Professor Steve Keen, an economist and author of Can We Avoid Another Financial Crisis? said the Brexit negotiations had got off to a terrible start, with the British largely to blame.

"This is the first sign I have seen of any decent negotiation coming out of them," Professor Keen told Sputnik.

"They agreed to the divorce payments before they worked out who takes the kids… which I thought was insanely bad. At least this is a step in a sensible direction," said Professor Keen.

Businesses both in Britain and in Europe have been calling for clarity since Mrs. May's government said it was planning to leave the EU's tariff-free trading area in order to avoid having to accept the free movement of EU nationals.

Britain will ask Brussels if it will accept a "temporary customs union" after it leaves the EU in March 2019.

Businesses have been worrying about the future ever since Britons narrowly voted to leave the EU in the infamous 2016 referendum.
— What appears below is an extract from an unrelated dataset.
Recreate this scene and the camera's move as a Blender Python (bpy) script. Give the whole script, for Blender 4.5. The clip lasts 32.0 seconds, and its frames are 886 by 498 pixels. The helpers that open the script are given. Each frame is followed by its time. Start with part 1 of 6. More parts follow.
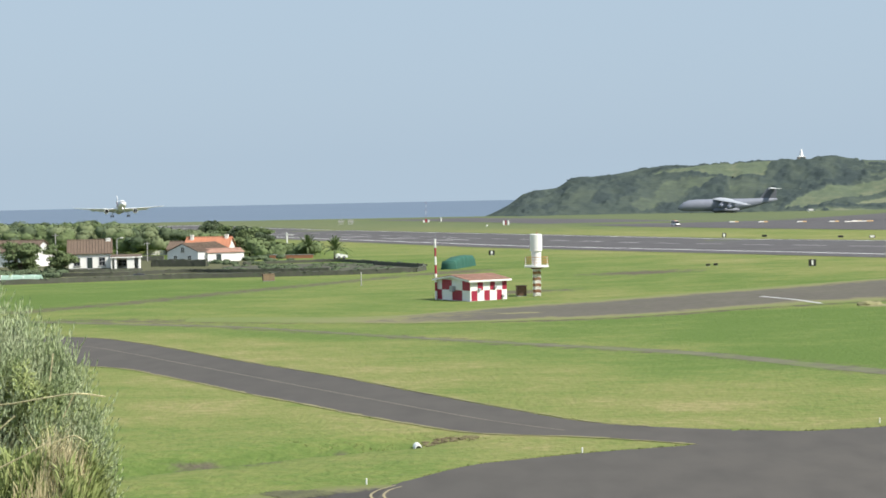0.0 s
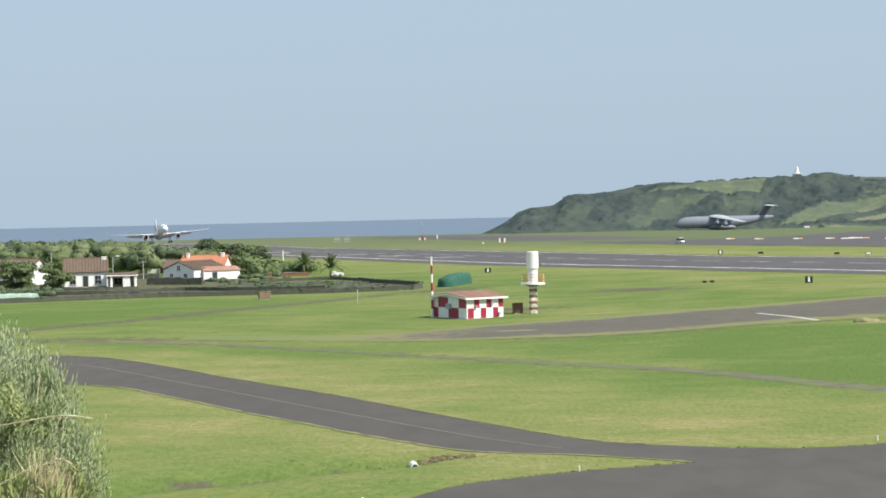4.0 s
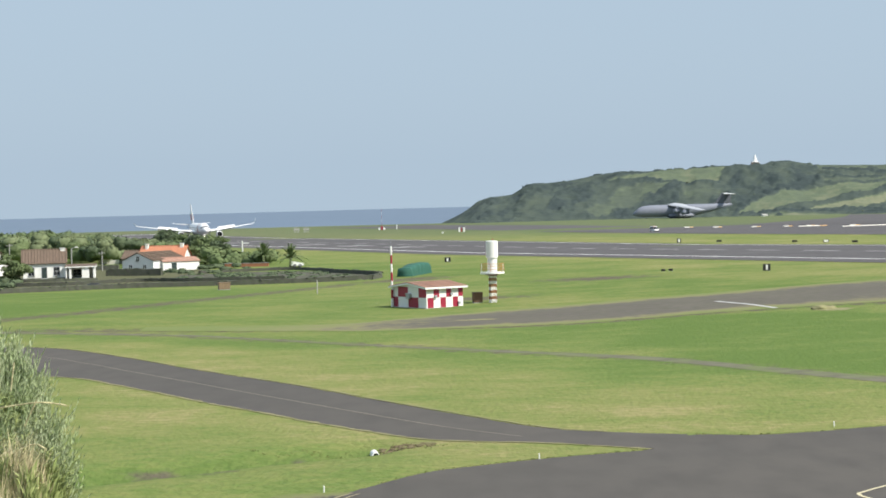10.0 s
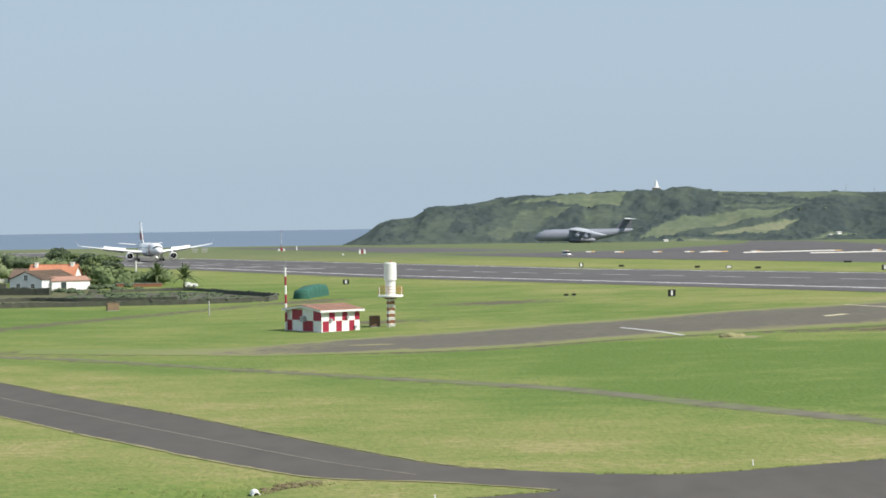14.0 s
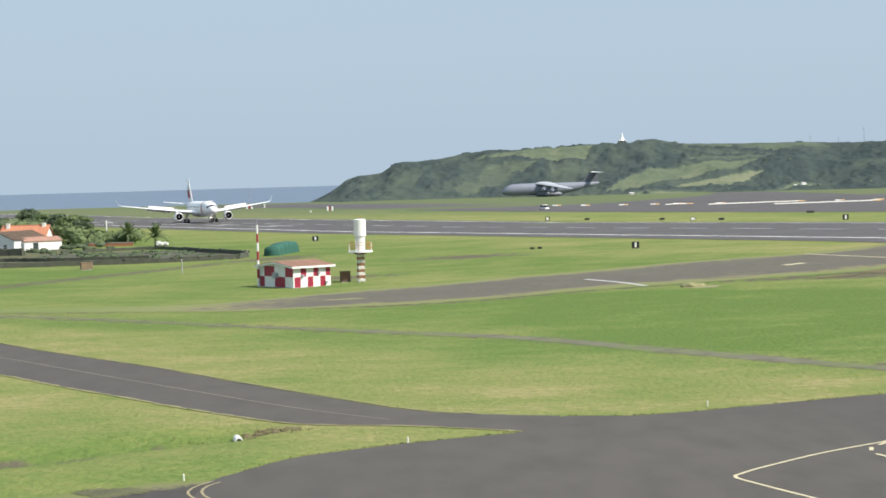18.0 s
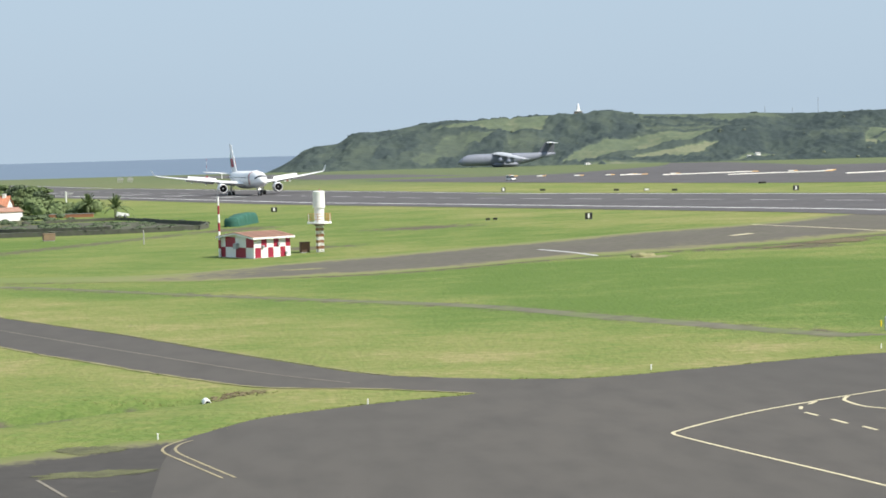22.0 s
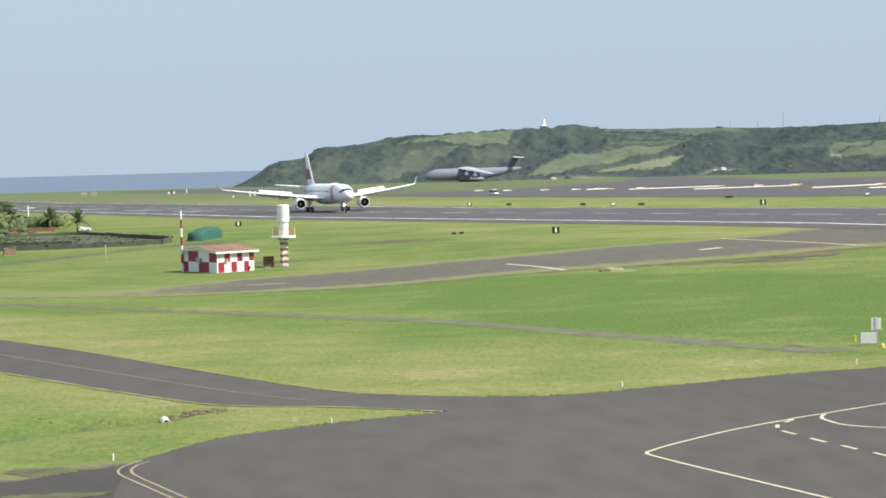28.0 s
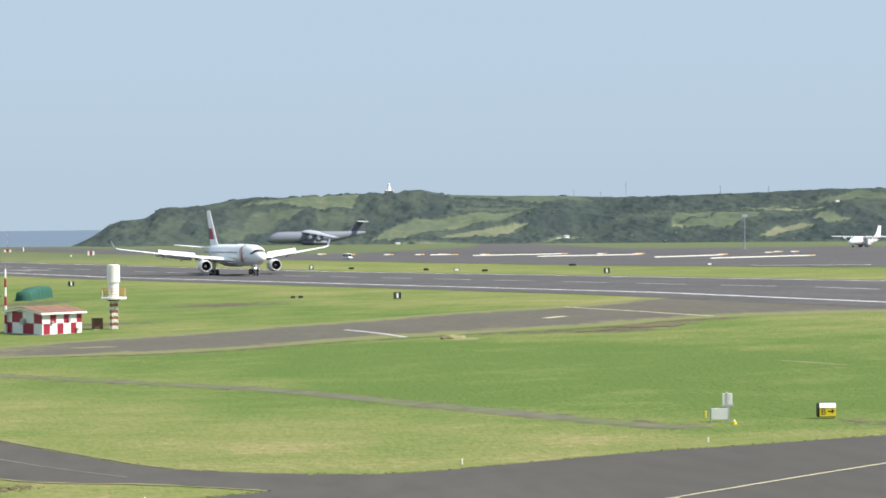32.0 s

Brexit Secretary David Davis said businesses were worried about "the infamous cliff edge" — Britain leaving the EU without having any trade and customs deals in place.

He said the temporary period should be "something like two years, maybe a bit shorter."

But the Shadow Brexit Secretary, Keir Starmer, said the temporary custom union idea was designed to "gloss over deep and continuing divisions within the Cabinet."

"These fantastical and contradictory proposals provide no guidance for negotiators or certainty for businesses," Starmer said.

Professor Keen said it was likely the temporary custom union idea was doomed to failure, and he pointed out the EU is sometimes quite "bloody-minded," as it was in the case of Greece and the economic bailout.

"If you read Yanis Varoufakis' Adults in the Room [a memoir by former Greek finance minister], you will see just how vindictive the European Union's attitude was to Greece and they were doing it to make an example, to stop other countries attempting to do what Greece was attempting to do… and there is still that undercurrent in how the European Union acts towards the UK, even though it is frankly irrational," Professor Keen told Sputnik.

​He said Mrs. May had shown a lot of nonsensical "bravado" before the election when it came to her position on the single market.

But he said that although it made sense to be inside a single market if possible, a customs union was nowhere near as important as it was many years ago.

"Back in the 1950s the average tariff you faced to get into Europe was something of the order of 30 percent, but now it is about two percent. It's no big deal in 2017, but it was a very big deal in the 1950s," Professor Keen told Sputnik.